All materials
have internal forces that hold the individual molecules together to form a solid. (You should
realise that all these forces are types of the basic electromagnetic force.) The forces in solids
are of four types:
(a) ionic - this is the electrostatic attraction of two
oppositely charged ions and occurs in crystals such as sodium chloride.
(b)
covalent - this force results from electrons being shared between the shells of
adjacent atoms as in diamond, silicon and methane.
(c) metallic - this
force is due to the free electron cloud that exists in metals such as copper. The electrons
move freely between the atoms and are not fixed to any pair of atoms as they are in the
covalent bond.
(d) van der Waals - these are electric dipole forces formed
by the electron cloud and the nucleus; they operate in all matter and are responsible for the
attractive force between molecules in a gas. They can be observed in solid neon, simply
because none of the others operate there.

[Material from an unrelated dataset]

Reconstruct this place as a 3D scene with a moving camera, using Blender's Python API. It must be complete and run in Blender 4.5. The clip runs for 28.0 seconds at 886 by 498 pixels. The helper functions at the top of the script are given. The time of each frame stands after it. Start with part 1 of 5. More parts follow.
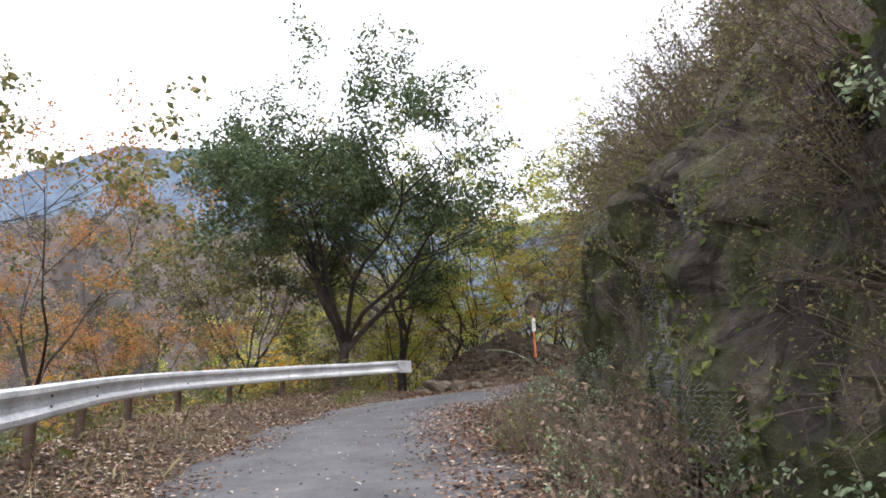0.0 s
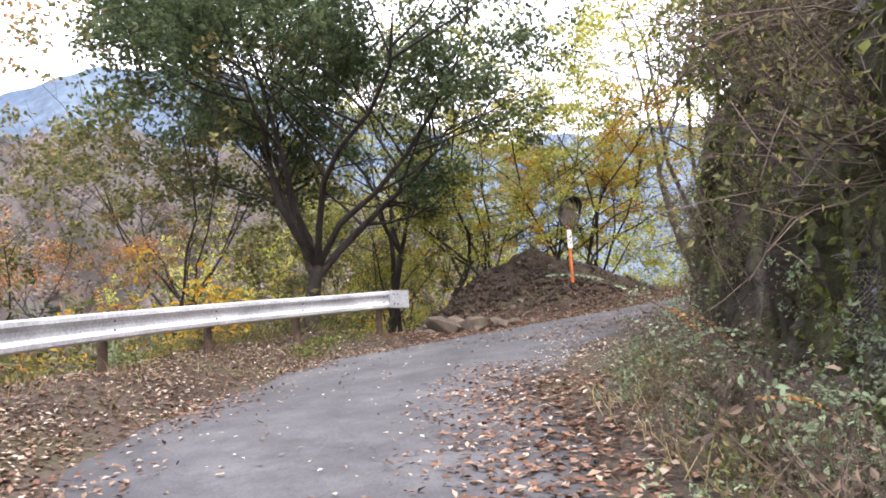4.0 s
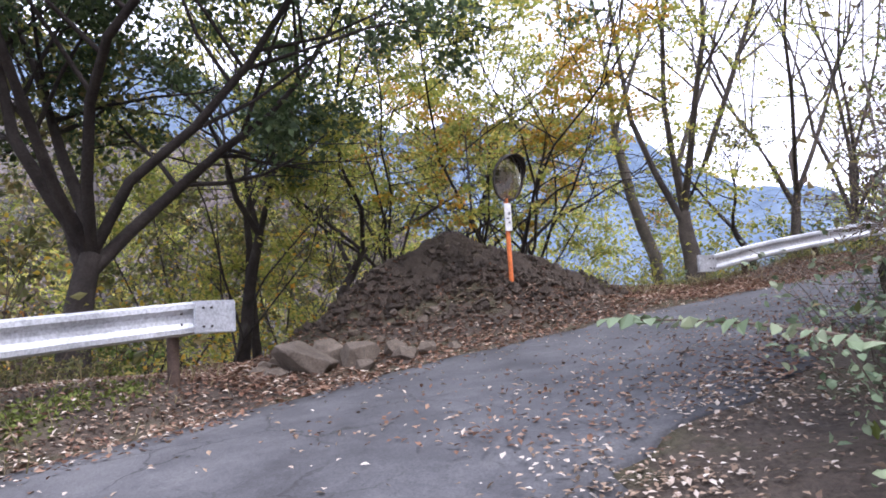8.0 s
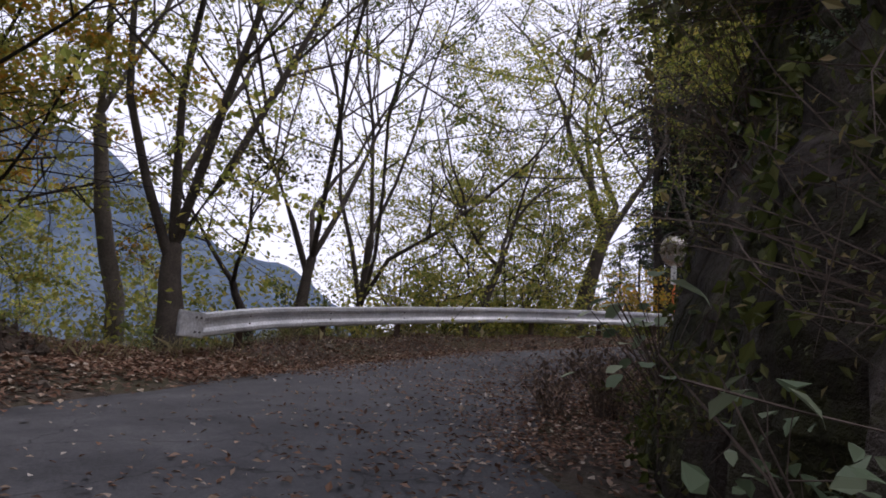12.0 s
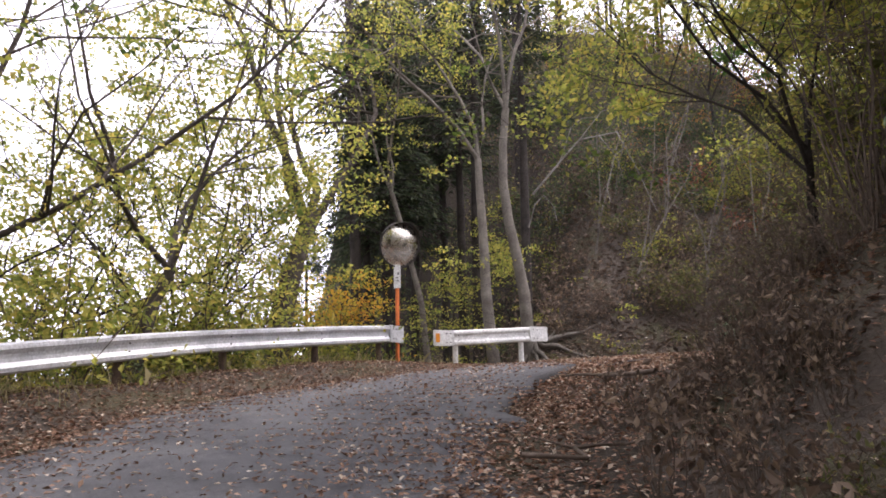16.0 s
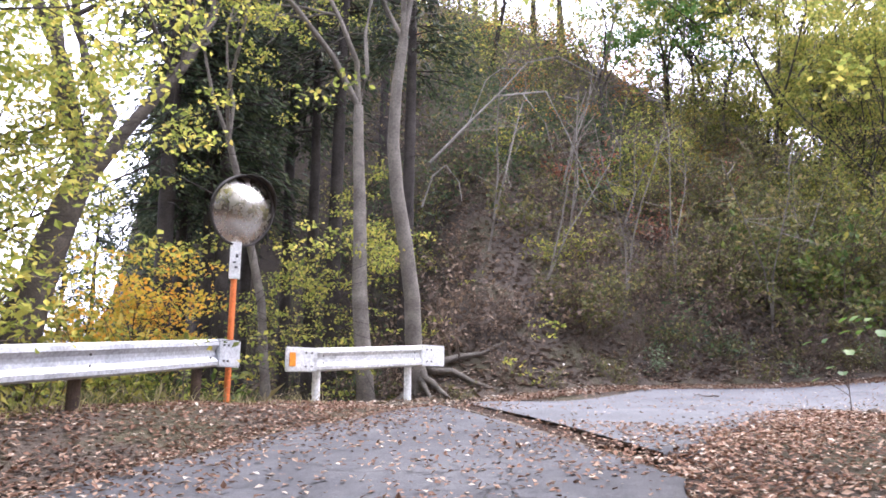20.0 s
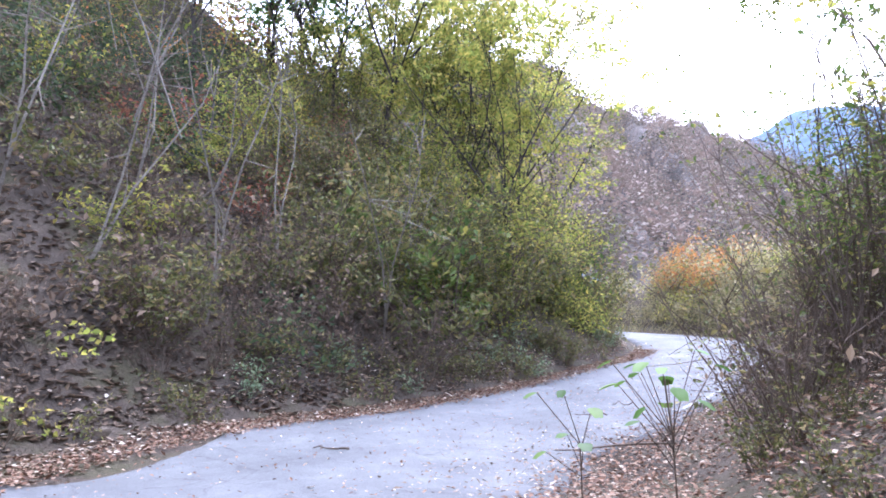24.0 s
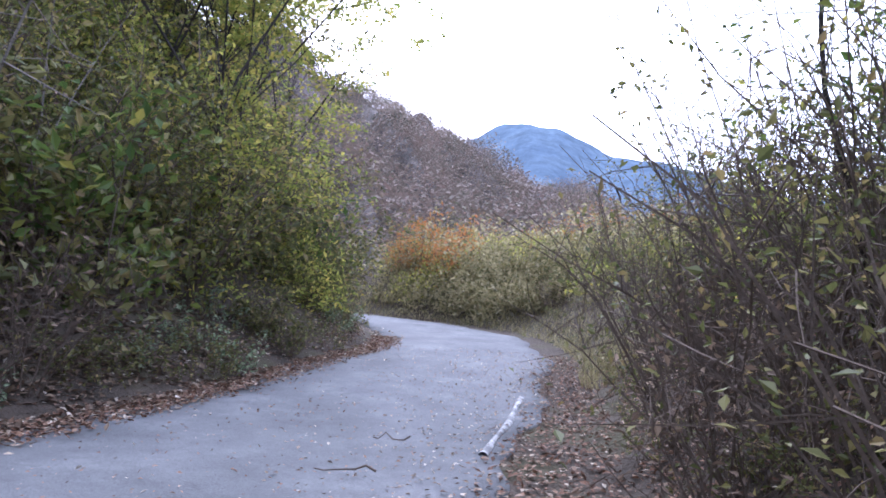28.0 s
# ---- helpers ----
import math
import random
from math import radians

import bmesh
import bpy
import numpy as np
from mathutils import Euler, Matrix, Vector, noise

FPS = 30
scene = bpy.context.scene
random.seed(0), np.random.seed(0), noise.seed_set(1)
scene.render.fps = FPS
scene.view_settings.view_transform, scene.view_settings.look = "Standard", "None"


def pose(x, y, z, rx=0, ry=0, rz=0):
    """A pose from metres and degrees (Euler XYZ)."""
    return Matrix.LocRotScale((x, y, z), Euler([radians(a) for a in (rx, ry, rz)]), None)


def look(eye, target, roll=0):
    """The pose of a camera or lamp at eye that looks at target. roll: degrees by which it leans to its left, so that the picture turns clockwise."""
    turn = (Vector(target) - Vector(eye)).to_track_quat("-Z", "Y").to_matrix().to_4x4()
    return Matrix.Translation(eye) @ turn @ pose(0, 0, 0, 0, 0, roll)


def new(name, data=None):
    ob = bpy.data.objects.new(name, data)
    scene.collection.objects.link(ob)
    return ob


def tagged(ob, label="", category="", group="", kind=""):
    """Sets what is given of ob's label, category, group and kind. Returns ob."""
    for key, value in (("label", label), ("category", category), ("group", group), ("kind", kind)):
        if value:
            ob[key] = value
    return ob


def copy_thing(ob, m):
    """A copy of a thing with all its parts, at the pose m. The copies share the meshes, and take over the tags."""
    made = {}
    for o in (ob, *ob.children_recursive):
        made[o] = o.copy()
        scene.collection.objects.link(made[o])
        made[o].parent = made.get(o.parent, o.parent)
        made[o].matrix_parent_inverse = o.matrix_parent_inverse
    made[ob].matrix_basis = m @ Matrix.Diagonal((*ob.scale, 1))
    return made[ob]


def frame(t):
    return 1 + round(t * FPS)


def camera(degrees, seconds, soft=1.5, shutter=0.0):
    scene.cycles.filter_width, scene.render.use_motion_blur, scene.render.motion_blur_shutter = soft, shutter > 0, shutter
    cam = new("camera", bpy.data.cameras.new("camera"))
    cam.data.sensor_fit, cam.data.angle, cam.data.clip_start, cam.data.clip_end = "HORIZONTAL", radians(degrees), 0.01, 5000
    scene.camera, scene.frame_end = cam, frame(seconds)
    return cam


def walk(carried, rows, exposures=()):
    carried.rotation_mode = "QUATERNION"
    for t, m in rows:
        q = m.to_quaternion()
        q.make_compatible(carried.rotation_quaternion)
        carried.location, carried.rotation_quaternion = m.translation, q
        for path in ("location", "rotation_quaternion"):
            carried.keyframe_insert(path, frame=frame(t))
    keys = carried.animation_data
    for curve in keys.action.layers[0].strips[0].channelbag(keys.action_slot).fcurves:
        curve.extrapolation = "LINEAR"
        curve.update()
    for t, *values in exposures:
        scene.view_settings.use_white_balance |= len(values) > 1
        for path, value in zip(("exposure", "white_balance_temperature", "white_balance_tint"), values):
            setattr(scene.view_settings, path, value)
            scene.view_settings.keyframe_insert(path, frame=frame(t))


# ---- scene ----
cam = camera(65.0, 28.0, 1.75)
PATH = [  # seconds, place, yaw, pitch, roll
    (0, 0.000, 0.000, 1.350, -0.00, 13.32, -3.19),
    (0.5, -0.037, 0.760, 1.419, 0.61, 12.50, -2.42),
    (1, -0.080, 1.538, 1.492, 0.39, 11.49, -2.92),
    (1.5, -0.149, 2.336, 1.570, 0.41, 11.12, -3.32),
    (2, -0.225, 3.141, 1.651, 0.43, 9.90, -1.52),
    (2.5, -0.334, 3.941, 1.736, 0.24, 8.47, -0.22),
    (3, -0.414, 4.738, 1.810, 0.37, 7.52, -0.28),
    (3.5, -0.450, 5.514, 1.889, 0.49, 6.84, -2.88),
    (5.5, -0.517, 8.831, 2.218, -2.55, 8.03, -4.33),
    (6, -0.437, 9.560, 2.284, -5.29, 7.96, -4.29),
    (6.5, -0.280, 10.335, 2.356, -6.30, 7.61, -4.19),
    (7, -0.138, 11.051, 2.430, -6.88, 6.61, -4.30),
    (7.5, 0.015, 11.787, 2.511, -7.49, 5.73, -3.88),
    (8, 0.129, 12.569, 2.602, -8.09, 5.37, -3.83),
    (8.5, 0.276, 13.308, 2.666, -9.13, 5.99, -3.63),
    (9, 0.453, 14.034, 2.729, -9.39, 7.62, -2.59),
    (9.5, 0.677, 14.711, 2.778, -18.90, 8.02, -3.81),
    (10, 0.972, 15.442, 2.803, -30.16, 8.43, -4.25),
    (10.5, 1.285, 15.914, 2.809, -38.41, 8.80, 1.99),
    (11, 1.602, 16.352, 2.840, -44.52, 9.05, 5.10),
    (11.5, 1.921, 16.737, 2.861, -45.69, 9.06, 5.28),
    (12, 2.331, 17.108, 2.893, -49.49, 10.05, 4.43),
    (12.5, 2.894, 17.318, 2.987, -51.71, 10.46, 4.40),
    (14.5, 4.731, 19.117, 3.267, -64.23, 11.55, -0.77),
    (15, 5.160, 19.676, 3.367, -72.64, 11.03, -1.29),
    (15.5, 5.660, 20.217, 3.471, -78.45, 10.99, -2.27),
    (16, 6.271, 20.757, 3.588, -79.29, 11.32, -1.20),
    (16.5, 6.914, 21.297, 3.716, -81.03, 11.80, -0.99),
    (17, 7.528, 21.779, 3.847, -83.40, 11.32, -0.05),
    (17.5, 8.230, 22.198, 3.980, -84.13, 11.13, -0.69),
    (18, 8.875, 22.330, 4.084, -82.81, 11.93, -1.04),
    (18.5, 9.470, 22.380, 4.154, -83.52, 12.45, -1.41),
    (19, 10.037, 22.422, 4.211, -84.30, 11.77, -0.23),
    (19.5, 10.711, 22.395, 4.276, -86.90, 10.88, 0.45),
    (20, 11.282, 22.437, 4.353, -94.40, 10.99, 0.22),
    (20.5, 11.630, 22.431, 4.427, -102.16, 10.47, 0.48),
    (21, 11.923, 22.285, 4.531, -108.30, 8.94, -0.02),
    (21.5, 12.361, 22.160, 4.607, -114.85, 8.79, 1.00),
    (23.5, 14.839, 21.561, 5.033, -127.38, 9.34, -3.93),
    (24, 15.480, 21.283, 5.084, -129.18, 9.14, -1.03),
    (24.5, 16.076, 20.936, 5.132, -132.51, 8.76, -0.11),
    (25, 16.644, 20.485, 5.137, -137.30, 8.74, 0.78),
    (25.5, 17.185, 20.049, 5.164, -141.61, 8.15, 1.77),
    (26, 17.724, 19.500, 5.191, -144.83, 6.86, 3.01),
    (26.5, 18.220, 18.968, 5.219, -148.02, 7.20, 3.22),
    (27, 18.655, 18.414, 5.213, -148.87, 7.40, 3.16),
    (27.5, 19.003, 17.849, 5.226, -150.86, 7.47, 1.26),
    (28, 19.328, 17.321, 5.264, -152.56, 7.48, 1.69),
]
EXPOSURES = [(0.0, 1.5, 6350, 14), (1.5, 1.9, 6450, 18), (3.0, 2.1, 6450, 18), (6.0, 2.05, 6000, 23), (8.0, 1.8, 5750, 23), (9.2, 1.35, 5950, 23), (10.2, 0.5, 6050, 24), (11.0, 0.15, 6000, 25), (12.5, 0.1, 6150, 25), (14.5, 0.55, 6350, 24), (15.2, 1.0, 6450, 24), (16.5, 1.88, 6450, 23), (18.0, 2.0, 6250, 23), (20.0, 2.45, 5900, 24), (22.0, 2.78, 5600, 24), (24.0, 2.6, 5250, 23), (26.0, 2.12, 5200, 23), (28.0, 1.75, 5150, 23)]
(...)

These forces can give an explanation of
some of the elastic and thermal properties of a material.
Figure 1 shows how the potential energy of two
molecules and the force between them changes with their separation. The force at any point
is found from F = -dV/dr, where V is the potential energy.
Two forces act between
the molecules:
(a) the repulsive force which predominates at short distances
(b) the
attractive force which predominates at long distances
You can see from the
graph that when the molecules are close to each other the repulsive force predominates,
while at greater distances the attractive force is larger. The resultant force is:
(a)
repulsive from O to M,
(b) attractive from M to B but increasing with distance, and
(c)
attractive from B to infinity but decreasing with distance.
There is a position where
the two forces balance, shown by M on the graph. This is the equilibrium position for
molecules in the solid.
The potential energy is a minimum at this point (as would be
expected). Any disturbance from this position would produce a force tending to return the
molecules to M. The force of attraction between the molecules increases as the molecules
are separated from M to B.
The breaking point is at B, since beyond this point the force of
attraction decreases with increasing separation.
For a molecule to be completely
separated from its neighbour it must gain an amount of energy F, represented by CM on the
diagram. The latent heat of vaporisation for the two molecules is CM when there is no
residual attractive force. This length also represents the latent heat of vaporisation for the
whole material.
In a solid the distance OM is some 2-3x10-10 m and you can see
that around this point the force between the molecules varies approximately linearly with
distance.
The curves also explain the expansion of a solid with increasing
temperature. If an amount of energy F is added to a molecule at C its potential energy will
rise to the level C', the energy appears as kinetic and potential energy and the molecule
oscillates about G. However, since the potential energy - distance curve is not symmetrical
this centre of oscillation is further from O than from M.
This results in a mean
separation of the molecules - that is, an expansion.